#### Required work:
Could the lines from the start of the data through the line with "return (c[0] - o, math.copysign(yy, f), z)" be set down exactly, with no pictures among them?

#### Collected material:
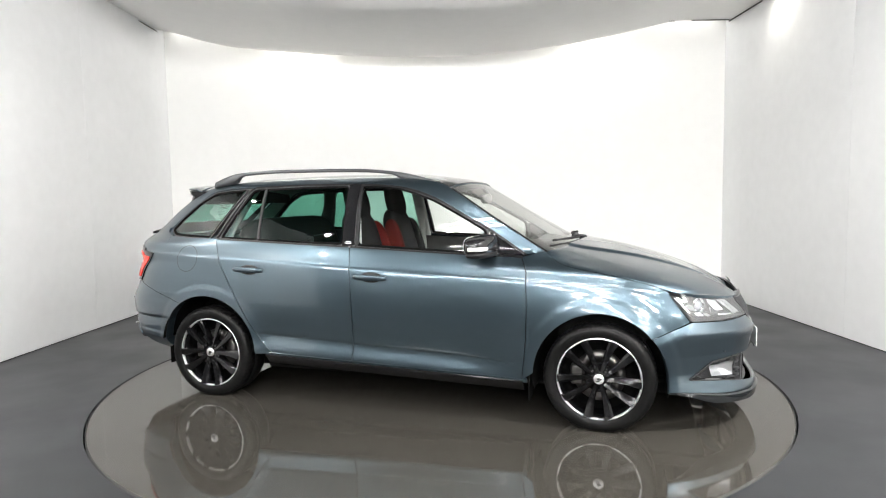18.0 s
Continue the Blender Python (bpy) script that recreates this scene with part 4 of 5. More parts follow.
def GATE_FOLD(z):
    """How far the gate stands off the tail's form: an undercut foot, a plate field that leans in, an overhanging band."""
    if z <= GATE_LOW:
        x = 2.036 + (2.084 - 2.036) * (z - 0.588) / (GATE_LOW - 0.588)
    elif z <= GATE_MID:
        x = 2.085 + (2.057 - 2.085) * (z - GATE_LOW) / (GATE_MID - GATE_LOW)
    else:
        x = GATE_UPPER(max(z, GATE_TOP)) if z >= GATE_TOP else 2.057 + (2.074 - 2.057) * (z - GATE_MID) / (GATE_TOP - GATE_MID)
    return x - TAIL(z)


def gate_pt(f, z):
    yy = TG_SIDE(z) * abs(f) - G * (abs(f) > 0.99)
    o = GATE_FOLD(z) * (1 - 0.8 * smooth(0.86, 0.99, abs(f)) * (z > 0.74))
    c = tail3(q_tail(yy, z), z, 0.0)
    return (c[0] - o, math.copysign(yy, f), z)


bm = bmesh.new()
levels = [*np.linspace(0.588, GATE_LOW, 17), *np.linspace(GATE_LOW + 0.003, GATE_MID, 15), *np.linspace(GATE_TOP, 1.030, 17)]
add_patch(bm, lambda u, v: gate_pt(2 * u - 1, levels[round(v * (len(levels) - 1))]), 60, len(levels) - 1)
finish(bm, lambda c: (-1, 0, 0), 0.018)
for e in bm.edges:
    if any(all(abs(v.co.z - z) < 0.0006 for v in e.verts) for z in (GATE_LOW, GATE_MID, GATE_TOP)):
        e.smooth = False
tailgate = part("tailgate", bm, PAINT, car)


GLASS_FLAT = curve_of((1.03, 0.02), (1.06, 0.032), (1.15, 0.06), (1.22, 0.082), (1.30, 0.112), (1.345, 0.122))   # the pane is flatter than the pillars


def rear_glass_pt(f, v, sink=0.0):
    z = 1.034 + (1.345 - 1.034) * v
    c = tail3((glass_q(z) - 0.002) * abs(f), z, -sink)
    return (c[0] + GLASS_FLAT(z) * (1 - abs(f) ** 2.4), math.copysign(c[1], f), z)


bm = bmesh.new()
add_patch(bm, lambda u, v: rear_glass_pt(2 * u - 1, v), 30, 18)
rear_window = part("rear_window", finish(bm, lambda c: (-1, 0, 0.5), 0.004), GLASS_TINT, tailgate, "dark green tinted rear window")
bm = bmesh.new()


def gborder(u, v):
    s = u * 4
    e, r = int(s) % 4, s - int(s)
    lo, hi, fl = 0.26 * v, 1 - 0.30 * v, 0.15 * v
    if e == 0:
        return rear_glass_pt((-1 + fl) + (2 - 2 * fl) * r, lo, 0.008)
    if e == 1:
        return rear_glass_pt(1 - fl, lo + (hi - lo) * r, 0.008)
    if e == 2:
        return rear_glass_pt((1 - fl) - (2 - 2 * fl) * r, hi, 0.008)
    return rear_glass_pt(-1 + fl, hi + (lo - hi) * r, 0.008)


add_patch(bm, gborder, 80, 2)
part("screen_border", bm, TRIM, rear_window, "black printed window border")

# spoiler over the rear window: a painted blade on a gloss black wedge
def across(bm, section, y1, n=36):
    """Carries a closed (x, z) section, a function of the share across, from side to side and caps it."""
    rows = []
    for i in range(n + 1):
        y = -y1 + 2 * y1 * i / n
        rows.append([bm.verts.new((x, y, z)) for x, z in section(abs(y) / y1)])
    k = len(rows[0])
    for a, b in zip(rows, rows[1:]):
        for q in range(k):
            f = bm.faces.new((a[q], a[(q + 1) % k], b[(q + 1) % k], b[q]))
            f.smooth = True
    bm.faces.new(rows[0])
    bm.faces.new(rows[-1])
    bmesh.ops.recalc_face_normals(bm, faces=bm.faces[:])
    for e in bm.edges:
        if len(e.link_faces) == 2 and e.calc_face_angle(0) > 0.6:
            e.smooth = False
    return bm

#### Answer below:
18.0 s
Continue the Blender Python (bpy) script that recreates this scene with part 4 of 5. More parts follow.
def GATE_FOLD(z):
    """How far the gate stands off the tail's form: an undercut foot, a plate field that leans in, an overhanging band."""
    if z <= GATE_LOW:
        x = 2.036 + (2.084 - 2.036) * (z - 0.588) / (GATE_LOW - 0.588)
    elif z <= GATE_MID:
        x = 2.085 + (2.057 - 2.085) * (z - GATE_LOW) / (GATE_MID - GATE_LOW)
    else:
        x = GATE_UPPER(max(z, GATE_TOP)) if z >= GATE_TOP else 2.057 + (2.074 - 2.057) * (z - GATE_MID) / (GATE_TOP - GATE_MID)
    return x - TAIL(z)


def gate_pt(f, z):
    yy = TG_SIDE(z) * abs(f) - G * (abs(f) > 0.99)
    o = GATE_FOLD(z) * (1 - 0.8 * smooth(0.86, 0.99, abs(f)) * (z > 0.74))
    c = tail3(q_tail(yy, z), z, 0.0)
    return (c[0] - o, math.copysign(yy, f), z)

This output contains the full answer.